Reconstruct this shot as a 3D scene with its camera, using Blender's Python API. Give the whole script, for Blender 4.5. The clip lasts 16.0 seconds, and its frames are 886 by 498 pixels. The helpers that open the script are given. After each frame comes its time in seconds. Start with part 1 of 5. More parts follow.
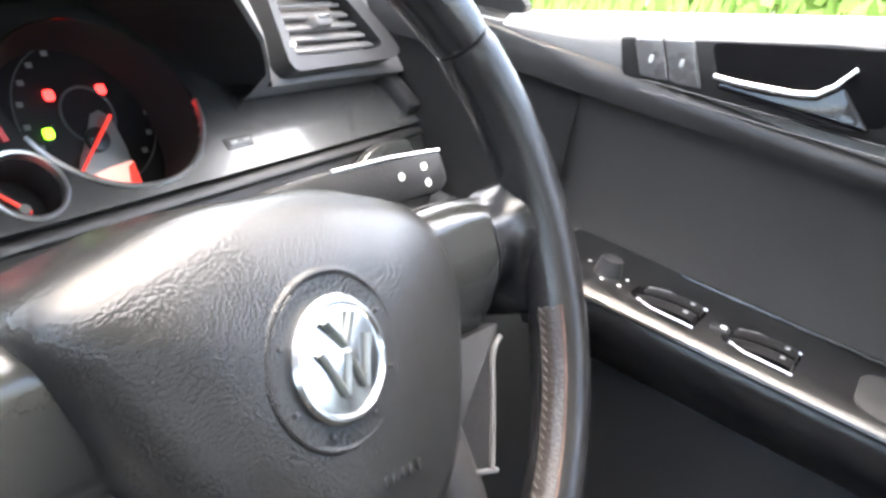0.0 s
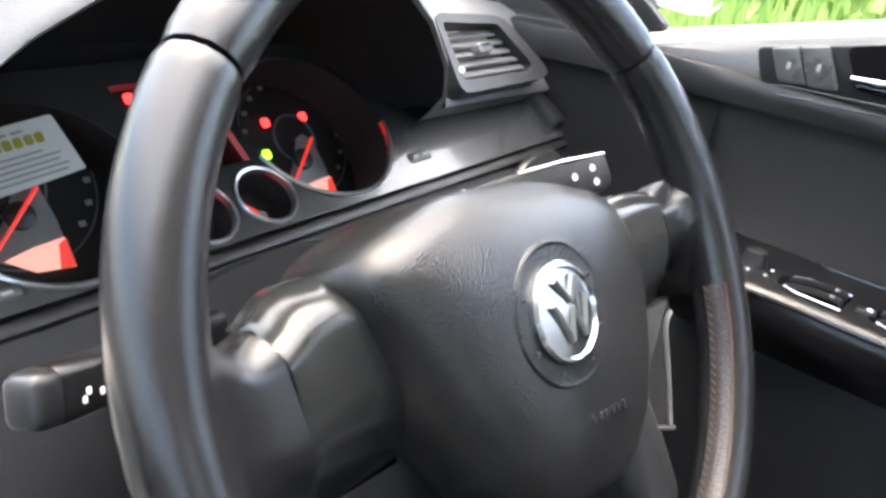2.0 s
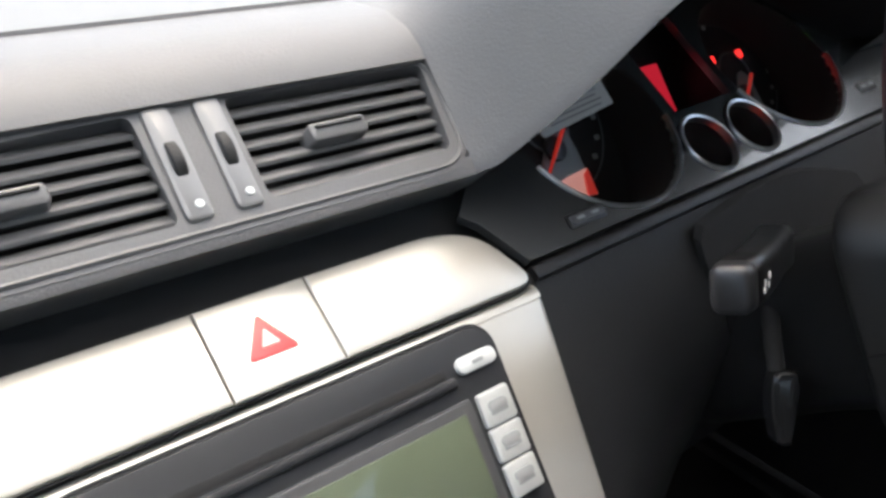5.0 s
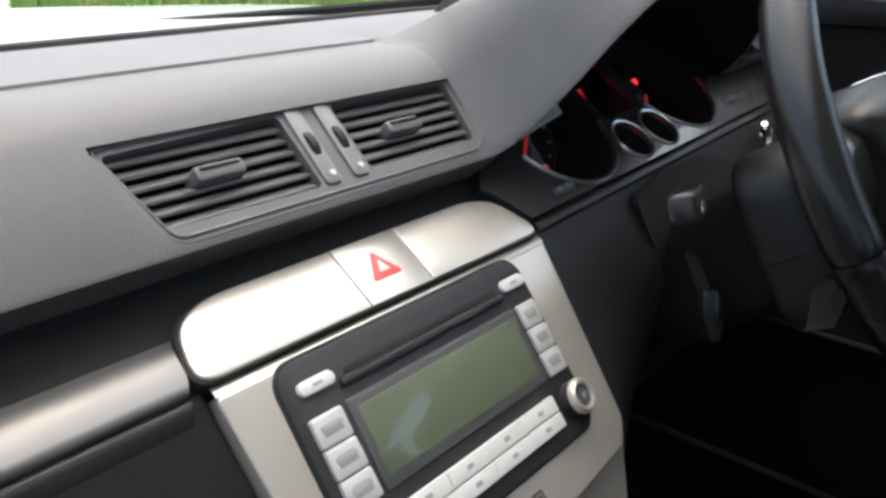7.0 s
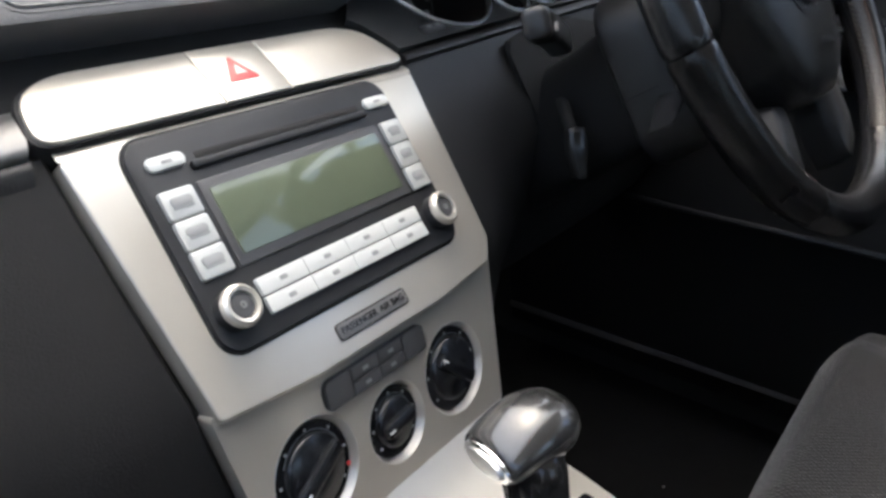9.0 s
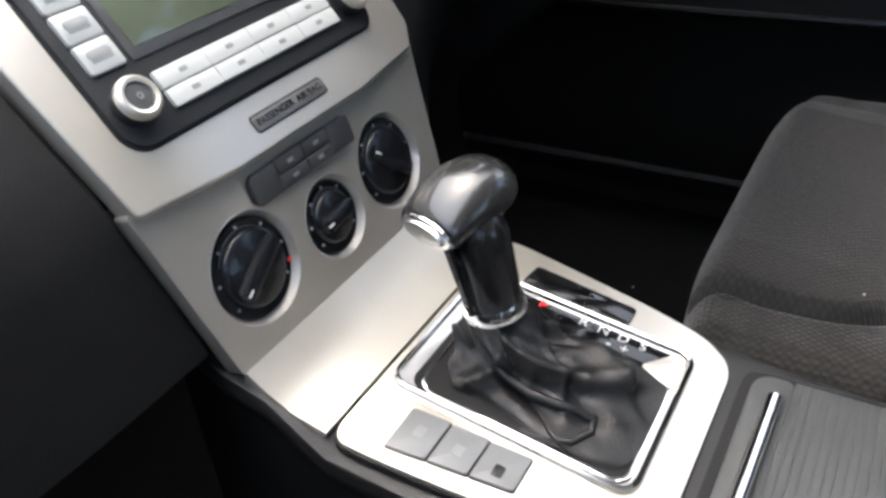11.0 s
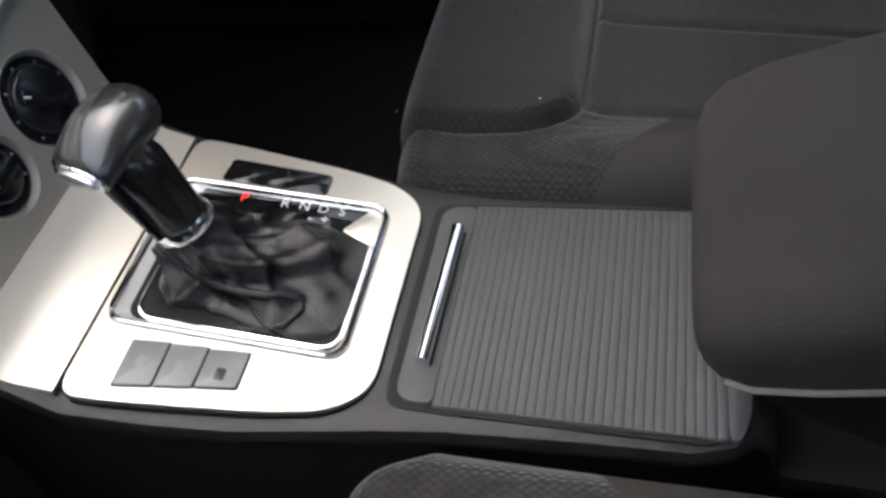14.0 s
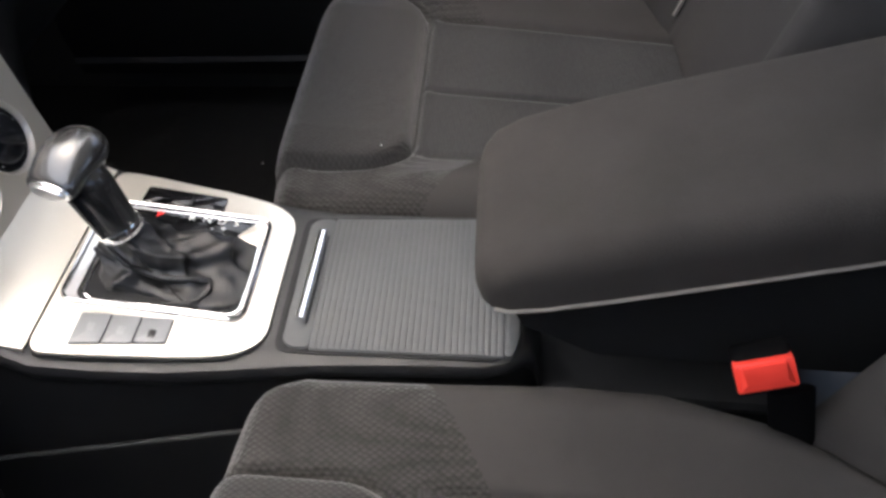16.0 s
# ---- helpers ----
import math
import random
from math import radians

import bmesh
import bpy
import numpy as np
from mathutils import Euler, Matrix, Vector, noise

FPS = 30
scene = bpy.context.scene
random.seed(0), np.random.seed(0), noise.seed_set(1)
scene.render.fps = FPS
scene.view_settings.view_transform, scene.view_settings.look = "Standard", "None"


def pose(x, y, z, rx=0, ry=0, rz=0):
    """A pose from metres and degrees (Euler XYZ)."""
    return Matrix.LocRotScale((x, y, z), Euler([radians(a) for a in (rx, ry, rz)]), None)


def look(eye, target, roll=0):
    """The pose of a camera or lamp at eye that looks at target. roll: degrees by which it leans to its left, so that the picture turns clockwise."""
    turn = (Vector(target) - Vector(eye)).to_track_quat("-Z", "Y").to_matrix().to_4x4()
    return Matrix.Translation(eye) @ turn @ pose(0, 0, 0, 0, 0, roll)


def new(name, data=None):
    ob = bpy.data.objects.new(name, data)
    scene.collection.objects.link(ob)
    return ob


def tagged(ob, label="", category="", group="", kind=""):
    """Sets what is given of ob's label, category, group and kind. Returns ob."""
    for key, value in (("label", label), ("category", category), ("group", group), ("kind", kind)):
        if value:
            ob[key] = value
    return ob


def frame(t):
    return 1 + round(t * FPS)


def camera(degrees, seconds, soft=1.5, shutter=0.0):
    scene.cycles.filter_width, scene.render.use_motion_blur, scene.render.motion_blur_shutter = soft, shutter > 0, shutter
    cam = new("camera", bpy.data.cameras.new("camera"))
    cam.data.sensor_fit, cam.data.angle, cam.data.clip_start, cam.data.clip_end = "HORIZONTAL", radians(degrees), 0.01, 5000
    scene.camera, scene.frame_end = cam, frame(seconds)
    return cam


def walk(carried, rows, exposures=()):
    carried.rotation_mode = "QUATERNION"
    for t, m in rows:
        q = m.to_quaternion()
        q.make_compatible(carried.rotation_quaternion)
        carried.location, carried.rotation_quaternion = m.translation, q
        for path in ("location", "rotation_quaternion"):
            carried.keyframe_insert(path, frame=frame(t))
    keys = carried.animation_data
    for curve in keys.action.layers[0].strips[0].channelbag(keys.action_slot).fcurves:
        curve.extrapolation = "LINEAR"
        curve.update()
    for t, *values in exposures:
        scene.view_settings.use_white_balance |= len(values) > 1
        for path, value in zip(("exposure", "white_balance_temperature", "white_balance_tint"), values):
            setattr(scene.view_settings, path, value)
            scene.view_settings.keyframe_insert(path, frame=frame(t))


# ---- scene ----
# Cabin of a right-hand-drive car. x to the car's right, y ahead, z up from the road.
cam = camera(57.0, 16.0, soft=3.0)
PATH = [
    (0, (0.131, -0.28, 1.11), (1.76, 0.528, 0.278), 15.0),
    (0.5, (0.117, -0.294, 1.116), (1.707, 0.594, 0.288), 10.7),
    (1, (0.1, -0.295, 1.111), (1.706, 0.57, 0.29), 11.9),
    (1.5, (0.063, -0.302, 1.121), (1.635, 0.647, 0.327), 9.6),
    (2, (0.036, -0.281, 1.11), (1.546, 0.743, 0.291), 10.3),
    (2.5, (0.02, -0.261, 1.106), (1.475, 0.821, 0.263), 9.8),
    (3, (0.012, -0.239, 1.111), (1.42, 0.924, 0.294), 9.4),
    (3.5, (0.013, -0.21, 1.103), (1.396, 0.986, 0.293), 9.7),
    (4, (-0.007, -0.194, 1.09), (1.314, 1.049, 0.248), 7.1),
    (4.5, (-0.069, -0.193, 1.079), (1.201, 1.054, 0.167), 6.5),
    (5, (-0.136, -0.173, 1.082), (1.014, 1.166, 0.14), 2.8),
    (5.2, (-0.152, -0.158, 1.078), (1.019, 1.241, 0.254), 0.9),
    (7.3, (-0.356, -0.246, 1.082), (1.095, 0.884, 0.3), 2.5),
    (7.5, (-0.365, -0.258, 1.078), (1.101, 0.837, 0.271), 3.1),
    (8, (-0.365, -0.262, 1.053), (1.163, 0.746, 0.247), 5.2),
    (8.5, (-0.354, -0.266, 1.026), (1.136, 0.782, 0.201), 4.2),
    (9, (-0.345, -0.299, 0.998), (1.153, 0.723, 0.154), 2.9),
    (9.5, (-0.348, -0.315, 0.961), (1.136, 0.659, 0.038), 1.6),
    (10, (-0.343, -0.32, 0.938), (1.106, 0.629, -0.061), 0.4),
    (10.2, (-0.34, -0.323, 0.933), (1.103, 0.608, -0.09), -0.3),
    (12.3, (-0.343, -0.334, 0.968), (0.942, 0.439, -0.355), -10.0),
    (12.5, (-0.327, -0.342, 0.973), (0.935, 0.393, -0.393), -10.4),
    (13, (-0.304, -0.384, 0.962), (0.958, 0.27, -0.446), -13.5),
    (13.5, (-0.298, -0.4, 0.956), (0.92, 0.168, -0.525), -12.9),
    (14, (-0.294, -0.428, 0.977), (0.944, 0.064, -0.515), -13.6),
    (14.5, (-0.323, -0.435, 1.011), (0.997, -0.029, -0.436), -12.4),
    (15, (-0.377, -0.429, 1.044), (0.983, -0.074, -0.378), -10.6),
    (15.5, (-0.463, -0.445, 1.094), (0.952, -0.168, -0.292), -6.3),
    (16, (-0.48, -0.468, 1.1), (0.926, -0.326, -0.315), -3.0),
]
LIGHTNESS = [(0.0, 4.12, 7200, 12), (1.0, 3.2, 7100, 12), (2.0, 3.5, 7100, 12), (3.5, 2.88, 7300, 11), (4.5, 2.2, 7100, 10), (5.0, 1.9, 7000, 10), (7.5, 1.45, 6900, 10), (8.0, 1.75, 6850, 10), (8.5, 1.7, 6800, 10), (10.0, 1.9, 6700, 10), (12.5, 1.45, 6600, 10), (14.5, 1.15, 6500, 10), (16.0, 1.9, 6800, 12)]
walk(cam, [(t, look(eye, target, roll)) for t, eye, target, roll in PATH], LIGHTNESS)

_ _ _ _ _

BRIEF:
In the material above, show every line where the word "radians" turns up.

EXPECTED ANSWER:
from math import radians
    return Matrix.LocRotScale((x, y, z), Euler([radians(a) for a in (rx, ry, rz)]), None)
    cam.data.sensor_fit, cam.data.angle, cam.data.clip_start, cam.data.clip_end = "HORIZONTAL", radians(degrees), 0.01, 5000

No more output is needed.